**What the task requires**
Below is a listing. Quote from it, exactly, the lines from the one containing "import bmesh" down to the one containing "what is given", both ends included, and nothing else.

**Data**
○ ○ ○ ○ ○ ○ ○
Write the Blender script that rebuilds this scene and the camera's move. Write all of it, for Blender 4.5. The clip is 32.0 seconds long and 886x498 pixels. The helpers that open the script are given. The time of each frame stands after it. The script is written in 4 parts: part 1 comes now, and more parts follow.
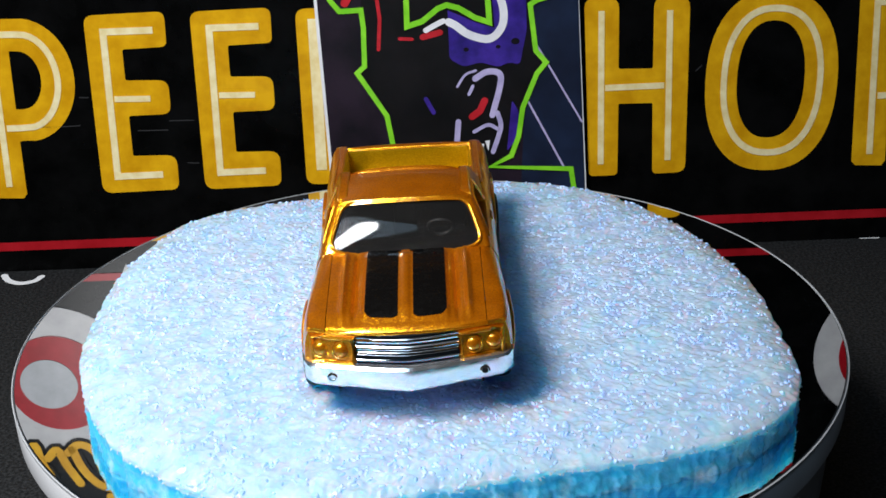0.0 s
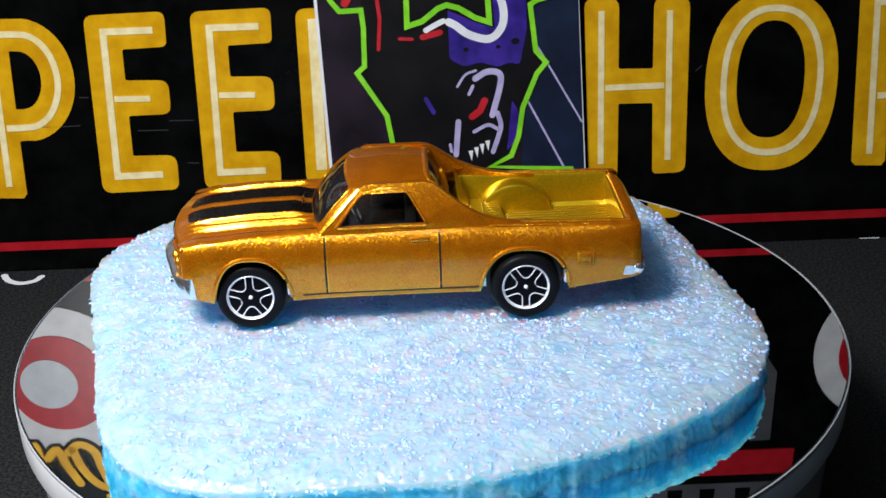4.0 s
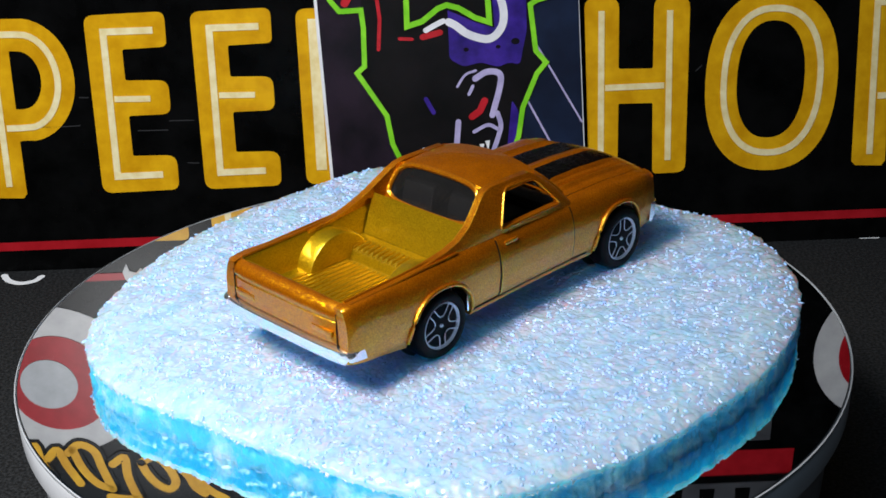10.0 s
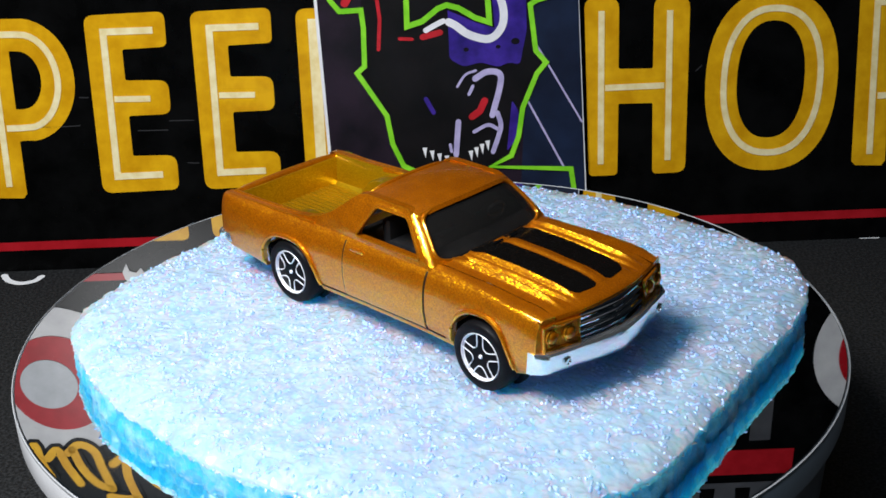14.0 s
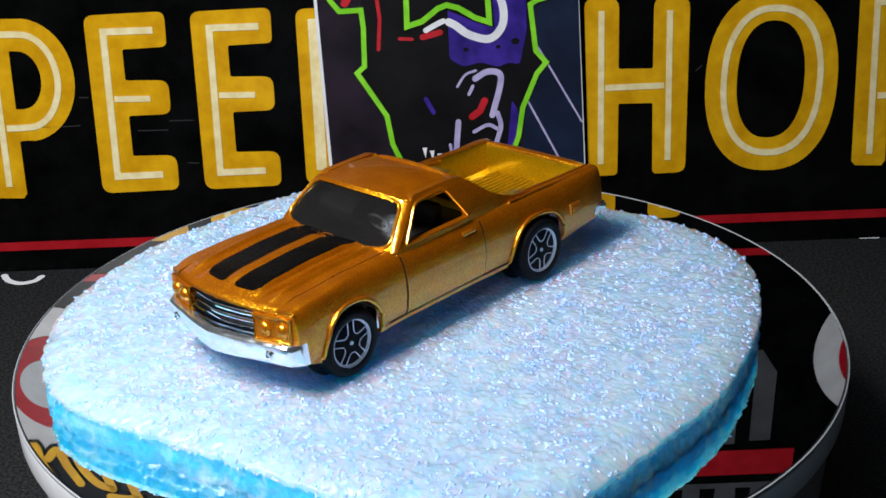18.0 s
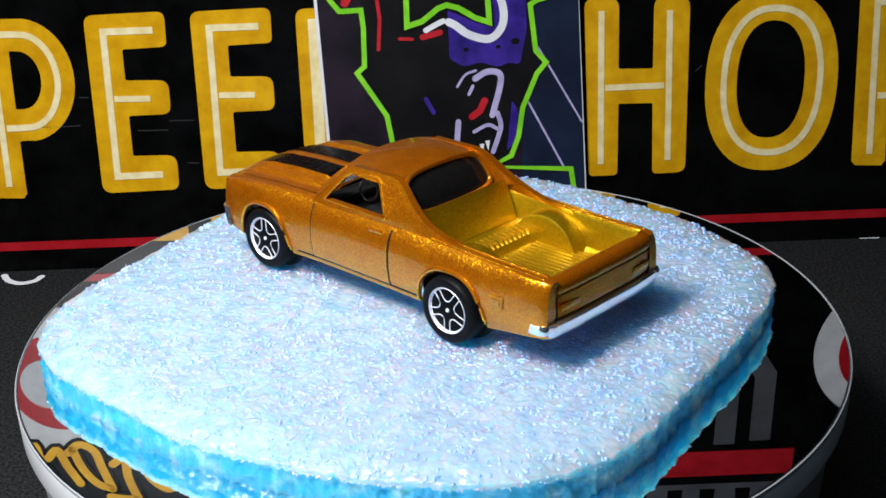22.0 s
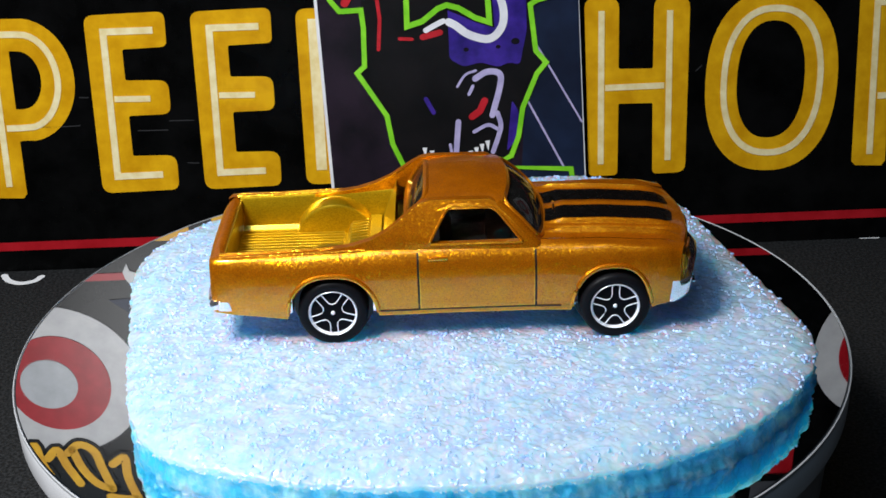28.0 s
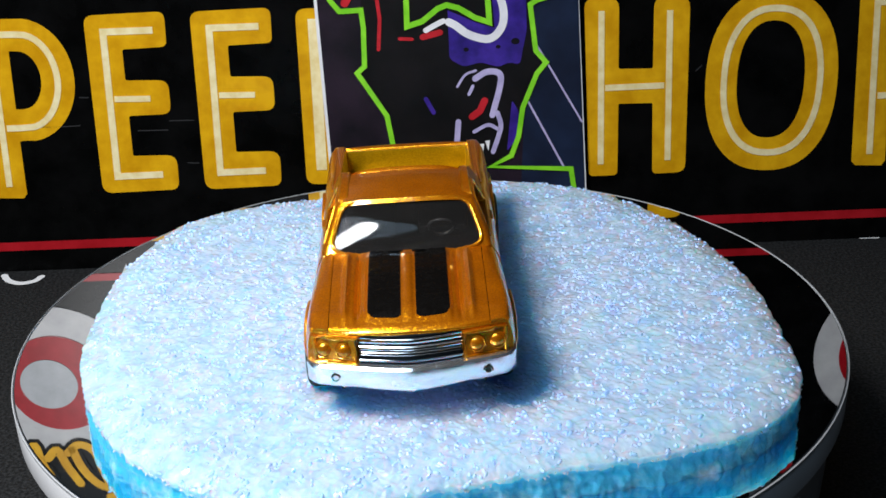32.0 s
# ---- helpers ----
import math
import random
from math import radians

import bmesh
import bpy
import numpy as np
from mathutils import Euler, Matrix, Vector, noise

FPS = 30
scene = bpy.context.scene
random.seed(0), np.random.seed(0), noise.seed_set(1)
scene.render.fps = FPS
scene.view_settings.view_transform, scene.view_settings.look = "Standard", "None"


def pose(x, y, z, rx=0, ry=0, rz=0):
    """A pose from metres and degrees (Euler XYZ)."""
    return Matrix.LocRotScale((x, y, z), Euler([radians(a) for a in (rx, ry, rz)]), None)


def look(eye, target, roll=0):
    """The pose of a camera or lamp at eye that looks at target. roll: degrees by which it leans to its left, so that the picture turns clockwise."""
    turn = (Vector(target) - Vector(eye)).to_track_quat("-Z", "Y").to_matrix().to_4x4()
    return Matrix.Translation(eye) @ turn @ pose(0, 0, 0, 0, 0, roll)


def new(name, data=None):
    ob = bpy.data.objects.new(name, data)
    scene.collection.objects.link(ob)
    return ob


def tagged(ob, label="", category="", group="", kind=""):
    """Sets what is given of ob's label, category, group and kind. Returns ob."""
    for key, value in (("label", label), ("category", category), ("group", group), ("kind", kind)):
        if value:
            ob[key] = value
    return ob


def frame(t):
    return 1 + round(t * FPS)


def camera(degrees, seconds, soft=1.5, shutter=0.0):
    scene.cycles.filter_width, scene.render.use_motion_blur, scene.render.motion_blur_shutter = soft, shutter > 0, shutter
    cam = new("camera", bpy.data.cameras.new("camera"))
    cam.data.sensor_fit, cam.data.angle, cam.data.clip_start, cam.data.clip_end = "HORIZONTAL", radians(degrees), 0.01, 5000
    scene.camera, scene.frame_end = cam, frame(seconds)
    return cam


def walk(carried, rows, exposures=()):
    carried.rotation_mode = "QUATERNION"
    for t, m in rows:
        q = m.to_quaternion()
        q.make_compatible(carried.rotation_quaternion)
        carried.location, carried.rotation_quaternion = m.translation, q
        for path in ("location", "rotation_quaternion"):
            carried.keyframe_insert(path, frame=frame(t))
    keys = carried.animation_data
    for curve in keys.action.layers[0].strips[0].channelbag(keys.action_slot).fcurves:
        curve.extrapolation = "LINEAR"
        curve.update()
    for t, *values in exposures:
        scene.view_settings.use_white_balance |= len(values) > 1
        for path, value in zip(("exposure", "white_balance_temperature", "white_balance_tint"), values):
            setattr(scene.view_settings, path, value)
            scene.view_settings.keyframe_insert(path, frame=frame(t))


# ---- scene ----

# ---------------------------------------------------------------- camera
cam = camera(35.83, 32.0, soft=1.6)
EYE = Vector((0.0, -0.214, 0.14347))
VIEW = Vector((0.012365, 0.913716, -0.406164))
STILL = look(EYE, EYE + VIEW, -1.93)
# the camera's exposure drifts a little with each turn of the platter
DRIFT = ((0, -0.09), (1, -0.18), (2, -0.16), (3, -0.12), (4.5, -0.07), (6, -0.06), (7.5, -0.05), (9, -0.17), (10, -0.12), (11, -0.10), (13, -0.07), (14.5, -0.06))
walk(cam, [(0.0, STILL), (32.0, STILL)], [(t, e) for t, e in DRIFT] + [(t + 16.0, e) for t, e in DRIFT] + [(32.0, -0.09)])

MM = 0.001
MAT_TOP = 0.0            # desk mat
PLATTER_TOP = 0.0337     # mirror surface of the turntable
FOAM_TOP = 0.0403


def spin(t):
    """Turn of the platter in degrees at t seconds: about one turn in 16 s, slightly uneven."""
    p = 2 * math.pi * t / 16.01
    return (-22.47935 * (t - 3) + 1.0854 * math.sin(p) - 0.1904 * math.cos(p)
            + 0.2324 * math.sin(2 * p) - 0.0216 * math.cos(2 * p))


# ---------------------------------------------------------------- world and lamp
world = bpy.data.worlds.new("room_world")
world.use_nodes = True
world.node_tree.nodes["Background"].inputs[0].default_value = (0.5, 0.55, 0.62, 1)
world.node_tree.nodes["Background"].inputs[1].default_value = 0.02
scene.world = world
scene.view_settings.exposure = 0.0


def area_lamp(name, eye, target, power, sx, sy, colour, spread=180):
    data = bpy.data.lights.new(name, "AREA")
    data.shape, data.size, data.size_y = "ELLIPSE", sx, sy
    data.energy, data.color, data.spread = power, colour, radians(spread)
    ob = new(name, data)
    ob.matrix_world = look(eye, target)
    return ob


area_lamp("desk_lamp", (-0.132, -0.127, 0.296), (-0.055, -0.02, 0.04), 0.73, 0.085, 0.125, (0.99, 0.99, 1.0), 115)
# broad bluish fill added overhead to lift the shadows; no known lamp
area_lamp("fill_light", (-0.40, -0.55, 1.27), (-0.3, -0.45, 0.0), 6.6, 1.1, 0.9, (0.53, 0.76, 1.0))


# ---------------------------------------------------------------- materials
def mat(name, colour, rough=0.5, metal=0.0, coat=0.0, spec=0.5):
    m = bpy.data.materials.new(name)
    m.use_nodes = True
    b = m.node_tree.nodes["Principled BSDF"]
    b.inputs["Base Color"].default_value = (*colour, 1)
    b.inputs["Roughness"].default_value = rough
    b.inputs["Metallic"].default_value = metal
    b.inputs["Coat Weight"].default_value = coat
    b.inputs["Coat Roughness"].default_value = 0.06
    b.inputs["Specular IOR Level"].default_value = spec
    return m


def node(m, kind, **values):
    n = m.node_tree.nodes.new(kind)
    for key, value in values.items():
        n.inputs[key].default_value = value
    return n


def wire(m, a, out, b, into):
    m.node_tree.links.new(a.outputs[out], b.inputs[into])


def bsdf(m):
    return m.node_tree.nodes["Principled BSDF"]


def vary(m, low, high, scale, detail=4.0, socket="Base Color", lo=0.35, hi=0.65, coord="Object"):
    """Noise between two values on a socket."""
    tc = node(m, "ShaderNodeTexCoord")
    nz = node(m, "ShaderNodeTexNoise", Scale=scale, Detail=detail, Roughness=0.6)
    wire(m, tc, coord, nz, "Vector")
    r = node(m, "ShaderNodeValToRGB")
    r.color_ramp.elements[0].position, r.color_ramp.elements[1].position = lo, hi
    if socket == "Base Color":
        r.color_ramp.elements[0].color, r.color_ramp.elements[1].color = (*low, 1), (*high, 1)
    else:
        r.color_ramp.elements[0].color, r.color_ramp.elements[1].color = (low, low, low, 1), (high, high, high, 1)
    wire(m, nz, "Fac", r, "Fac")
    wire(m, r, "Color", bsdf(m), socket)
    return r


def bump(m, scale, strength, dist, kind="ShaderNodeTexNoise", out="Fac", into="Normal", after=None):
    tc = node(m, "ShaderNodeTexCoord")
    tx = node(m, kind, Scale=scale)
    wire(m, tc, "Object", tx, "Vector")
    bp = node(m, "ShaderNodeBump", Strength=strength, Distance=dist)
    wire(m, tx, out, bp, "Height")
    if after is not None:
        wire(m, after, "Normal", bp, "Normal")
    wire(m, bp, "Normal", bsdf(m), into)
    return bp


# gold flake lacquer over bright metal
def ramp(m, source, out, x0, x1, c0, c1):
    r = node(m, "ShaderNodeValToRGB")
    r.color_ramp.elements[0].position, r.color_ramp.elements[1].position = x0, x1
    r.color_ramp.elements[0].color, r.color_ramp.elements[1].color = (*c0, 1), (*c1, 1)
    wire(m, source, out, r, "Fac")
    return r


def flakes(m, scale, tilt, rough):
    """Metal flakes, each with its own small tilt."""
    fl = m.node_tree.nodes.new("ShaderNodeBsdfPrincipled")
    fl.inputs["Metallic"].default_value = 1.0
    fl.inputs["Roughness"].default_value = rough
    tc = node(m, "ShaderNodeTexCoord")
    vo = node(m, "ShaderNodeTexVoronoi", Scale=scale)
    wire(m, tc, "Object", vo, "Vector")
    sep = node(m, "ShaderNodeSeparateColor")
    wire(m, vo, "Color", sep, "Color")
    geo = node(m, "ShaderNodeNewGeometry")
    lean = node(m, "ShaderNodeVectorMath")
    lean.operation = "MULTIPLY_ADD"
    wire(m, vo, "Color", lean, 0)
    lean.inputs[1].default_value = (tilt, tilt, tilt)
    lean.inputs[2].default_value = (-tilt / 2, -tilt / 2, -tilt / 2)
    add = node(m, "ShaderNodeVectorMath")
    add.operation = "ADD"
    wire(m, geo, "Normal", add, 0)
    wire(m, lean, "Vector", add, 1)
    unit = node(m, "ShaderNodeVectorMath")
    unit.operation = "NORMALIZE"
    wire(m, add, "Vector", unit, 0)
    wire(m, unit, "Vector", fl, "Normal")
    return fl, sep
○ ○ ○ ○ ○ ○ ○
**Exercise output**
import bmesh
import bpy
import numpy as np
from mathutils import Euler, Matrix, Vector, noise

FPS = 30
scene = bpy.context.scene
random.seed(0), np.random.seed(0), noise.seed_set(1)
scene.render.fps = FPS
scene.view_settings.view_transform, scene.view_settings.look = "Standard", "None"


def pose(x, y, z, rx=0, ry=0, rz=0):
    """A pose from metres and degrees (Euler XYZ)."""
    return Matrix.LocRotScale((x, y, z), Euler([radians(a) for a in (rx, ry, rz)]), None)


def look(eye, target, roll=0):
    """The pose of a camera or lamp at eye that looks at target. roll: degrees by which it leans to its left, so that the picture turns clockwise."""
    turn = (Vector(target) - Vector(eye)).to_track_quat("-Z", "Y").to_matrix().to_4x4()
    return Matrix.Translation(eye) @ turn @ pose(0, 0, 0, 0, 0, roll)


def new(name, data=None):
    ob = bpy.data.objects.new(name, data)
    scene.collection.objects.link(ob)
    return ob


def tagged(ob, label="", category="", group="", kind=""):
    """Sets what is given of ob's label, category, group and kind. Returns ob."""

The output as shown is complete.